*Given data*.
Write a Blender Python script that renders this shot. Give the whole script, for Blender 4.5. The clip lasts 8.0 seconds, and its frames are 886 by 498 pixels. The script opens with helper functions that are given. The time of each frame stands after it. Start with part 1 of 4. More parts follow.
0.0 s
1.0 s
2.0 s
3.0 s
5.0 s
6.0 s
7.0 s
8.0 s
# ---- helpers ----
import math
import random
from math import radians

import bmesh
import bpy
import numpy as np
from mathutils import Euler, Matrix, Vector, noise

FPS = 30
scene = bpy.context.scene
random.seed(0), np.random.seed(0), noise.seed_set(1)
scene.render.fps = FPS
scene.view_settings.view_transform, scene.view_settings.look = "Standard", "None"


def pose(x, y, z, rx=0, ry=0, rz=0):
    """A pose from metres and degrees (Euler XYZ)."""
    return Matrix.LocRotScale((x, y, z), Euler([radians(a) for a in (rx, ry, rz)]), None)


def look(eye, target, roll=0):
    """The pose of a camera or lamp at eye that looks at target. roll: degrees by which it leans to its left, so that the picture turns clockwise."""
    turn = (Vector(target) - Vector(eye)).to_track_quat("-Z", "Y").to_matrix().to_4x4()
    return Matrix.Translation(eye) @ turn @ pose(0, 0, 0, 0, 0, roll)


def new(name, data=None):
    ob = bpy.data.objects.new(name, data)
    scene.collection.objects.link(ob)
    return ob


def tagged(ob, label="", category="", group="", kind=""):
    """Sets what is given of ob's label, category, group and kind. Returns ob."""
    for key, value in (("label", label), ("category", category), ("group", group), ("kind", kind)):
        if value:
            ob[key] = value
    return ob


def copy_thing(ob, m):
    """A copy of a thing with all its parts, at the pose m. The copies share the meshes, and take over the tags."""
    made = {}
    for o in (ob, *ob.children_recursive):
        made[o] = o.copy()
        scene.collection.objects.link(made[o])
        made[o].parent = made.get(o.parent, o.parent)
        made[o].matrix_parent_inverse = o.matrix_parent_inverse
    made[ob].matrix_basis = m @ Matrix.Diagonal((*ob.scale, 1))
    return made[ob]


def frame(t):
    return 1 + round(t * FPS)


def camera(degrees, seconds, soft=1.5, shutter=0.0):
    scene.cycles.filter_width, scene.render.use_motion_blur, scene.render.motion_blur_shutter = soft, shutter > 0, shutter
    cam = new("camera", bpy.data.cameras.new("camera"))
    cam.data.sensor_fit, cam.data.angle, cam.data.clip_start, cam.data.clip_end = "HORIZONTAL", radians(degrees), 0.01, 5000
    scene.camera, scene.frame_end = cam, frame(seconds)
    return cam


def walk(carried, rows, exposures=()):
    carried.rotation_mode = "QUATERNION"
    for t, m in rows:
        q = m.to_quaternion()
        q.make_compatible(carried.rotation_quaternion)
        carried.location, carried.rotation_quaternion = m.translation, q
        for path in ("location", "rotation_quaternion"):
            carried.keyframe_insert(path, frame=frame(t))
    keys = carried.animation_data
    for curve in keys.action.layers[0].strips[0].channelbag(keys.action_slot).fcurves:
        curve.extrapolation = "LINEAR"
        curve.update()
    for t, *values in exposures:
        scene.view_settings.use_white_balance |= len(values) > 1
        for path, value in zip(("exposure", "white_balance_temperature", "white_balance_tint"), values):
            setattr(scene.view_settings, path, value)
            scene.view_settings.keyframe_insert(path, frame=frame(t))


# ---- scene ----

*Directive*. Extract each line of the listing above, copying it word for word.

*Output for this task*.
Write a Blender Python script that renders this shot. Give the whole script, for Blender 4.5. The clip lasts 8.0 seconds, and its frames are 886 by 498 pixels. The script opens with helper functions that are given. The time of each frame stands after it. Start with part 1 of 4. More parts follow.
0.0 s
1.0 s
2.0 s
3.0 s
5.0 s
6.0 s
7.0 s
8.0 s
# ---- helpers ----
import math
import random
from math import radians

import bmesh
import bpy
import numpy as np
from mathutils import Euler, Matrix, Vector, noise

FPS = 30
scene = bpy.context.scene
random.seed(0), np.random.seed(0), noise.seed_set(1)
scene.render.fps = FPS
scene.view_settings.view_transform, scene.view_settings.look = "Standard", "None"


def pose(x, y, z, rx=0, ry=0, rz=0):
    """A pose from metres and degrees (Euler XYZ)."""
    return Matrix.LocRotScale((x, y, z), Euler([radians(a) for a in (rx, ry, rz)]), None)


def look(eye, target, roll=0):
    """The pose of a camera or lamp at eye that looks at target. roll: degrees by which it leans to its left, so that the picture turns clockwise."""
    turn = (Vector(target) - Vector(eye)).to_track_quat("-Z", "Y").to_matrix().to_4x4()
    return Matrix.Translation(eye) @ turn @ pose(0, 0, 0, 0, 0, roll)


def new(name, data=None):
    ob = bpy.data.objects.new(name, data)
    scene.collection.objects.link(ob)
    return ob


def tagged(ob, label="", category="", group="", kind=""):
    """Sets what is given of ob's label, category, group and kind. Returns ob."""
    for key, value in (("label", label), ("category", category), ("group", group), ("kind", kind)):
        if value:
            ob[key] = value
    return ob


def copy_thing(ob, m):
    """A copy of a thing with all its parts, at the pose m. The copies share the meshes, and take over the tags."""
    made = {}
    for o in (ob, *ob.children_recursive):
        made[o] = o.copy()
        scene.collection.objects.link(made[o])
        made[o].parent = made.get(o.parent, o.parent)
        made[o].matrix_parent_inverse = o.matrix_parent_inverse
    made[ob].matrix_basis = m @ Matrix.Diagonal((*ob.scale, 1))
    return made[ob]


def frame(t):
    return 1 + round(t * FPS)


def camera(degrees, seconds, soft=1.5, shutter=0.0):
    scene.cycles.filter_width, scene.render.use_motion_blur, scene.render.motion_blur_shutter = soft, shutter > 0, shutter
    cam = new("camera", bpy.data.cameras.new("camera"))
    cam.data.sensor_fit, cam.data.angle, cam.data.clip_start, cam.data.clip_end = "HORIZONTAL", radians(degrees), 0.01, 5000
    scene.camera, scene.frame_end = cam, frame(seconds)
    return cam


def walk(carried, rows, exposures=()):
    carried.rotation_mode = "QUATERNION"
    for t, m in rows:
        q = m.to_quaternion()
        q.make_compatible(carried.rotation_quaternion)
        carried.location, carried.rotation_quaternion = m.translation, q
        for path in ("location", "rotation_quaternion"):
            carried.keyframe_insert(path, frame=frame(t))
    keys = carried.animation_data
    for curve in keys.action.layers[0].strips[0].channelbag(keys.action_slot).fcurves:
        curve.extrapolation = "LINEAR"
        curve.update()
    for t, *values in exposures:
        scene.view_settings.use_white_balance |= len(values) > 1
        for path, value in zip(("exposure", "white_balance_temperature", "white_balance_tint"), values):
            setattr(scene.view_settings, path, value)
            scene.view_settings.keyframe_insert(path, frame=frame(t))


# ---- scene ----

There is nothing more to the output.